--- START Given information ---
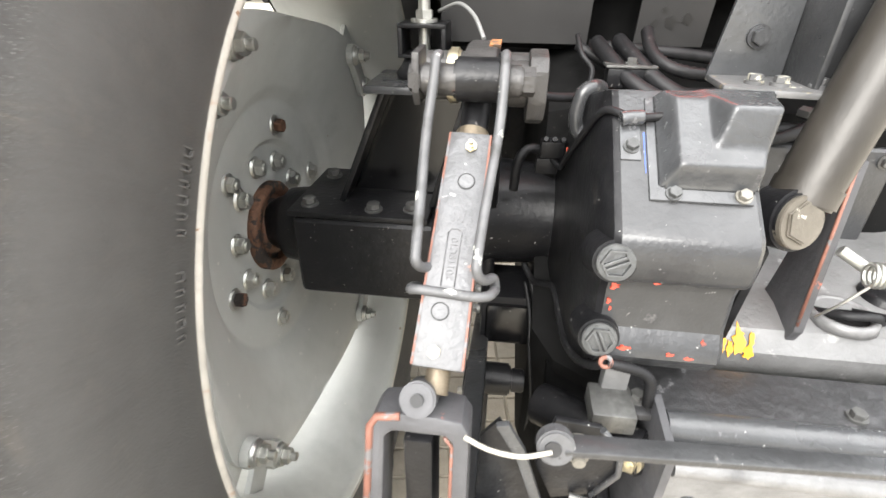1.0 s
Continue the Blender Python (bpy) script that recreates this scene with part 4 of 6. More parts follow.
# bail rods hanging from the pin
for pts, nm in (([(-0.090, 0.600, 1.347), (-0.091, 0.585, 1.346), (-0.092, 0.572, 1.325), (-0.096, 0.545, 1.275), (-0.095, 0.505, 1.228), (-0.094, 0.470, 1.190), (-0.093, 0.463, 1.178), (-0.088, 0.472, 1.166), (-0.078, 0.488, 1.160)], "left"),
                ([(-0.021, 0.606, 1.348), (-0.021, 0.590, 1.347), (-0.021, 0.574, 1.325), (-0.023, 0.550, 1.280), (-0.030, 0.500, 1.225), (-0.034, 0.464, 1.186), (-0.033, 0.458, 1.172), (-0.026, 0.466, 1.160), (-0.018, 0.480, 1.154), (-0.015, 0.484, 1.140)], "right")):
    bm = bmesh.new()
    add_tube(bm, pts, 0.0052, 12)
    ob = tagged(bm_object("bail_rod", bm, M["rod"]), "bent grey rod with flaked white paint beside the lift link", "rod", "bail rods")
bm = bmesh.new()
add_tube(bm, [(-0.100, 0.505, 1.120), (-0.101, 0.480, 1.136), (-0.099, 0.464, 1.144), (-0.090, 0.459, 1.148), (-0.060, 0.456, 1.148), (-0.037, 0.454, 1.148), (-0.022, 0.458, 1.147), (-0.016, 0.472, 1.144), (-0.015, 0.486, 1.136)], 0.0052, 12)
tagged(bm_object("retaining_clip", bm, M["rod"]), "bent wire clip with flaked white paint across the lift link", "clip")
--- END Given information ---
__Prompt__. In your copy of the listing above, reproduce each line exactly and omit all pictures.

__Exercise solution__.
1.0 s
Continue the Blender Python (bpy) script that recreates this scene with part 4 of 6. More parts follow.
# bail rods hanging from the pin
for pts, nm in (([(-0.090, 0.600, 1.347), (-0.091, 0.585, 1.346), (-0.092, 0.572, 1.325), (-0.096, 0.545, 1.275), (-0.095, 0.505, 1.228), (-0.094, 0.470, 1.190), (-0.093, 0.463, 1.178), (-0.088, 0.472, 1.166), (-0.078, 0.488, 1.160)], "left"),
                ([(-0.021, 0.606, 1.348), (-0.021, 0.590, 1.347), (-0.021, 0.574, 1.325), (-0.023, 0.550, 1.280), (-0.030, 0.500, 1.225), (-0.034, 0.464, 1.186), (-0.033, 0.458, 1.172), (-0.026, 0.466, 1.160), (-0.018, 0.480, 1.154), (-0.015, 0.484, 1.140)], "right")):
    bm = bmesh.new()
    add_tube(bm, pts, 0.0052, 12)
    ob = tagged(bm_object("bail_rod", bm, M["rod"]), "bent grey rod with flaked white paint beside the lift link", "rod", "bail rods")
bm = bmesh.new()
add_tube(bm, [(-0.100, 0.505, 1.120), (-0.101, 0.480, 1.136), (-0.099, 0.464, 1.144), (-0.090, 0.459, 1.148), (-0.060, 0.456, 1.148), (-0.037, 0.454, 1.148), (-0.022, 0.458, 1.147), (-0.016, 0.472, 1.144), (-0.015, 0.486, 1.136)], 0.0052, 12)
tagged(bm_object("retaining_clip", bm, M["rod"]), "bent wire clip with flaked white paint across the lift link", "clip")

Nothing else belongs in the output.